O günden sonra yöneticiler, 6 milyon oyu görmezden gelerek seçilmiş temsilcilerimizi tutukladılar. Bugüne kadar askeri darbeler tarafından defalarca gerçekleştirilen muhalefeti yok etme politikası, sivil ellerinde, olağanüstü hal altına, KHK’larla uygulamaya kondu.
Bugün Türkiye'de çoğunluk egemenliği demokrasi olarak dayatılıyor. Ancak demokrasilerde yargı ele geçirilemez, güçler ayrılığı göz ardı edilemez, ifade özgürlüğü terk edilemez, özgür medya imha edilemez, sivil toplum fethedilemez, demokratik değerlere dokunulamaz.
Dahası, bugün Türkiye’de Erdoğan'ı destekleyen bir çoğunluğun olduğunu iddia etmek de mümkün değil! Avrupa Güvenlik ve İşbirliği Teşkilatı Raporunda da belirtildiği gibi, hiç adil olmayan bir kampanya sürecinden ve çok ciddi biçimde şaibeli bir referandumdan sonra bile, Anayasa değişikliği Türkiye’de yalnızca yüzde 51 destek bulabildi.
Aslında, bugüne kadar Avrupa'nın askeri ve ticari konulardaki endişeleri ve mülteci antlaşmaları nedeniyle kendi sorumluluğunu yerine getirmemesi de, Türkiye vatandaşlarının daha ciddi insan hakları ihlallerine maruz kalmalarına ve yalnız hissetmelerine neden faktörlerden biridir.
Raporda da belirtildiği gibi, Türkiye vatandaşlarının haklarını despotik yönetime karşı korumak ve askeri darbelerin Türkiye'de bir daha yaşanmamasını sağlamak için Türkiye'deki gelişmelerin izlenmesi yoğunlaştırılmalı ve genişletilmelidir. İzleme prosedürünün Türkiye açısından yeniden açılması, Avrupa Konseyi'nin sevgili ülkemizin geleceğini korumak için görevini yerine getirmesinin tek yoludur.”
TÜRKİYE İLK OLDU
Öte yandan Türkiye, denetim sürecinden çıkarılıp bu sürece daha sonra yeniden dahil edilen ilk Avrupa ülkesi oldu.
SİYASİ DENETİM SÜRECİNDE OLAN ÜLKELER
Artık Türkiye'nin de dahil olduğu siyasi denetim sürecine tâbi bulunan diğer ülkeler şöyle: Arnavutluk, Ermenistan, Azerbaycan, Bosna Hersek, Gürcistan, Moldova, Rusya Federasyonu, Sırbistan ve Ukrayna.

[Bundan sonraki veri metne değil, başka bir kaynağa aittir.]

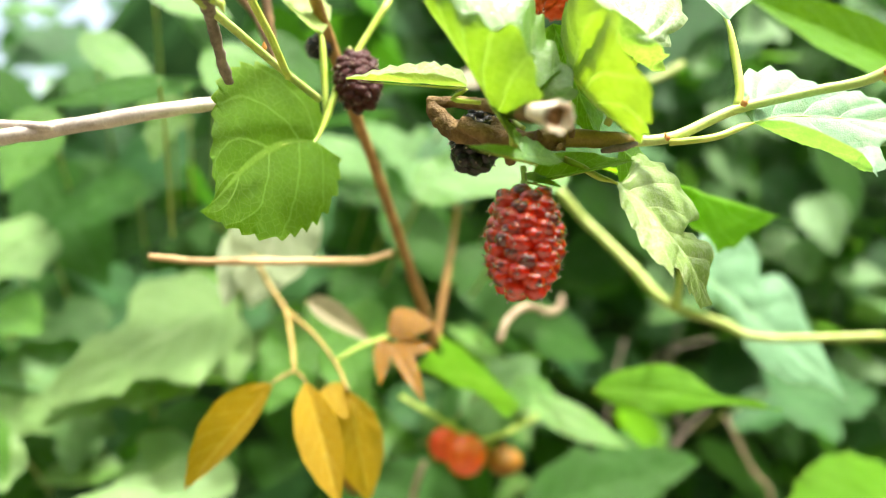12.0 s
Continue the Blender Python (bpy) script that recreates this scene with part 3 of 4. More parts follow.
blade(shoot, SKYTINT, ((0.0408, 0.1905, 1.2093), (0.0505, 0.1921, 1.2126), (0.0612, 0.1923, 1.2140), (0.0739, 0.1938, 1.2153), (0.0900, 0.1961, 1.2167), (0.1073, 0.1990, 1.2179)), (((0.0400, 0.1936, 1.2143), (0.0414, 0.1968, 1.2202), (0.0471, 0.1987, 1.2244), (0.0578, 0.2000, 1.2266), (0.0639, 0.1994, 1.2250), (0.0778, 0.1995, 1.2242), (0.0920, 0.2000, 1.2225), (0.0943, 0.1990, 1.2201), (0.1008, 0.1995, 1.2194)), ((0.0405, 0.1820, 1.2083), (0.0503, 0.1740, 1.2043), (0.0642, 0.1800, 1.2009), (0.0697, 0.1840, 1.2003), (0.0739, 0.1854, 1.2037), (0.0735, 0.1883, 1.2075), (0.0776, 0.1895, 1.2091), (0.0866, 0.1922, 1.2116), (0.0932, 0.1945, 1.2129), (0.0964, 0.1940, 1.2112))), folds=((), ((0.0412, 0.1870, 1.2073), (0.0468, 0.1840, 1.2049), (0.0534, 0.1830, 1.2032), (0.0607, 0.1840, 1.2023), (0.0660, 0.1860, 1.2024), (0.0697, 0.1870, 1.2048), (0.0714, 0.1880, 1.2081), (0.0789, 0.1900, 1.2109), (0.0884, 0.1930, 1.2135), (0.0987, 0.1970, 1.2157))), teeth=(12, 13), tooth=.0018, bow=(.06, 0), ruffle=.0003, seed=5, label="whitish green lobed mulberry leaf with a long tip", stalk=((0.0229, 0.1960, 1.2031), (0.0307, 0.1910, 1.2045), (0.0370, 0.1900, 1.2075)), stalk_r=.0008)
blade(shoot, BLOTCHED, ((0.0110, 0.1973, 1.1930), (0.0172, 0.1977, 1.1894), (0.0249, 0.1974, 1.1831), (0.0330, 0.1994, 1.1766), (0.0392, 0.2030, 1.1711), (0.0430, 0.2041, 1.1676)), (((0.0140, 0.1991, 1.1939), (0.0195, 0.2038, 1.2013), (0.0247, 0.2065, 1.2013), (0.0356, 0.2108, 1.1996), (0.0367, 0.2096, 1.1958), (0.0414, 0.2091, 1.1893), (0.0303, 0.2023, 1.1865), (0.0341, 0.2036, 1.1852), (0.0439, 0.2070, 1.1825), (0.0427, 0.2048, 1.1778), (0.0415, 0.2047, 1.1727)), ((0.0094, 0.1941, 1.1905), (0.0113, 0.1913, 1.1853), (0.0138, 0.1893, 1.1796), (0.0171, 0.1874, 1.1749), (0.0210, 0.1887, 1.1731), (0.0241, 0.1927, 1.1767), (0.0267, 0.1927, 1.1732), (0.0349, 0.1990, 1.1682), (0.0374, 0.2004, 1.1671))), teeth=(13, 13), tooth=.0012, bow=(.08, .10), ruffle=.0004, seed=6, label="speckled pale mulberry leaf with ragged lobes", stalk=((0.0015, 0.2050, 1.1980), (0.0055, 0.2030, 1.1962), (0.0085, 0.2010, 1.1942)))
leaf(shoot, DEEP, (-0.0007, 0.2110, 1.2307), (0.0105, 0.2060, 1.2032), (-0.0029, 0.2110, 1.2154), (0.0149, 0.2120, 1.2169), teeth=7, tooth=.1, curl=.06, ns=50, seed=7, label="deep green mulberry leaf in shade")
leaf(shoot, DEEP, (0.0163, 0.2060, 1.2029), (0.0351, 0.2120, 1.1954), (0.0283, 0.2150, 1.2042), (0.0180, 0.2070, 1.1943), teeth=7, tooth=.15, ns=40, seed=8, label="small deep green mulberry leaf")
# small leaves and stipules over the fruit
leaf(shoot, BLOTCHED, (-0.0234, 0.2030, 1.2102), (-0.0477, 0.2145, 1.2109), (-0.0345, 0.2145, 1.2163), (-0.0340, 0.2028, 1.2114), teeth=8, tooth=.22, ns=50, seed=9, label="small pale green leaf seen edge-on", stalk=((-0.0212, 0.2000, 1.2064), (-0.0263, 0.2040, 1.2073)), stalk_r=.0005)
leaf(shoot, FRESH, (-0.0112, 0.1905, 1.1937), (-0.0279, 0.1877, 1.1944), (-0.0180, 0.1920, 1.1962), (-0.0185, 0.1872, 1.1931), teeth=5, tooth=.12, curl=.1, ns=30, seed=10, label="small green stipule leaf")
leaf(shoot, FRESH, (-0.0150, 0.1908, 1.1946), (-0.0050, 0.1914, 1.1949), (-0.0088, 0.1950, 1.1979), (-0.0098, 0.1885, 1.1926), teeth=4, tooth=.12, curl=.15, ns=30, seed=11, label="small green stipule leaf")
leaf(shoot, PALE, (-0.0200, 0.1930, 1.2038), (-0.0118, 0.1930, 1.1932), (-0.0178, 0.1915, 1.1984), (-0.0150, 0.1955, 1.2000), teeth=6, tooth=.25, curl=.3, ruffle=.12, ns=40, seed=12, label="small withered grey-green leaf")
leaf(shoot, DEEP, (-0.0060, 0.2040, 1.1920), (0.0168, 0.2000, 1.1990), (0.0016, 0.2070, 1.1983), (0.0075, 0.1970, 1.1948), teeth=5, tooth=.06, curl=.3, ns=40, seed=13, label="narrow folded dark green leaf")
leaf(shoot, FRESH, (-0.0093, 0.2030, 1.1919), (-0.0001, 0.2010, 1.1908), (-0.0060, 0.2050, 1.1941), (-0.0047, 0.1980, 1.1906), teeth=4, tooth=.1, ns=24, seed=14, label="tiny green bract")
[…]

KARAR SÜRECİNE NASIL GELİNDİ?
Karar tasarısı AKPM Türkiye raportörleri Estonyalı Marianne Mikko ve Norveçli Ingebjorg Godskesen tarafından hazırlandı.
Dün toplanan denetim komitesinde ele alınan raporda, Türkiye geçen yılki darbe girişiminden sonra ilan edilen ve üç kez uzatılan OHAL kapsamında alınan kararlar ve uygulamalar eleştirilmiş, Türkiye'de demokratik kurumların işleyişinin bozulduğu belirtilmişti.
Denetim Komitesi, Mart ayında yaptığı basın açıklamasında, 15 Temmuz darbe girişiminin ardından OHAL ilan edilmesiyle birlikte Türkiye'de "demokratik kurumların işleyişinde ciddi bozulmalar" olduğu gerekçesiyle denetim sürecine alınması çağrısı yapmıştı.
AKPM'NİN DENETLEME GÖREVİ
AKPM, 1990'lı yıllarda oluşturulan "denetim süreci" üye ülkelerde demokrasi, insan hakları ve hukukun üstünlüğü gibi Avrupa İnsan Hakları Sözleşmesi'nin (AİHS) temel değerlerini tesis etmeyi amaçlıyor ve uygulanmasını denetliyor. 1996'da bu sürece dahil edilen Türkiye, yapılan yapısal değişiklikler ve düzenlemeler sonrası 2004'te süreçten çıkarılarak "denetim sonrası izleme sürecine" dahil edilmişti. Türkiye, 1949 yılında kurucu üye olarak AK'ye dahil olmuştu.
ANKARA'DAN İLK TEPKİ: BU BİR SİYASİ OPERASYONDUR
Karara ilişkin Ankara'dan ilk açıklama Cumhurbaşkanlığı Başdanışmanı Bülent Gedikli'den geldi. Gedikli, "Bu bir siyasi operasyondur. Asıl denetime ihtiyacı olan AB ülkeleri" dedi.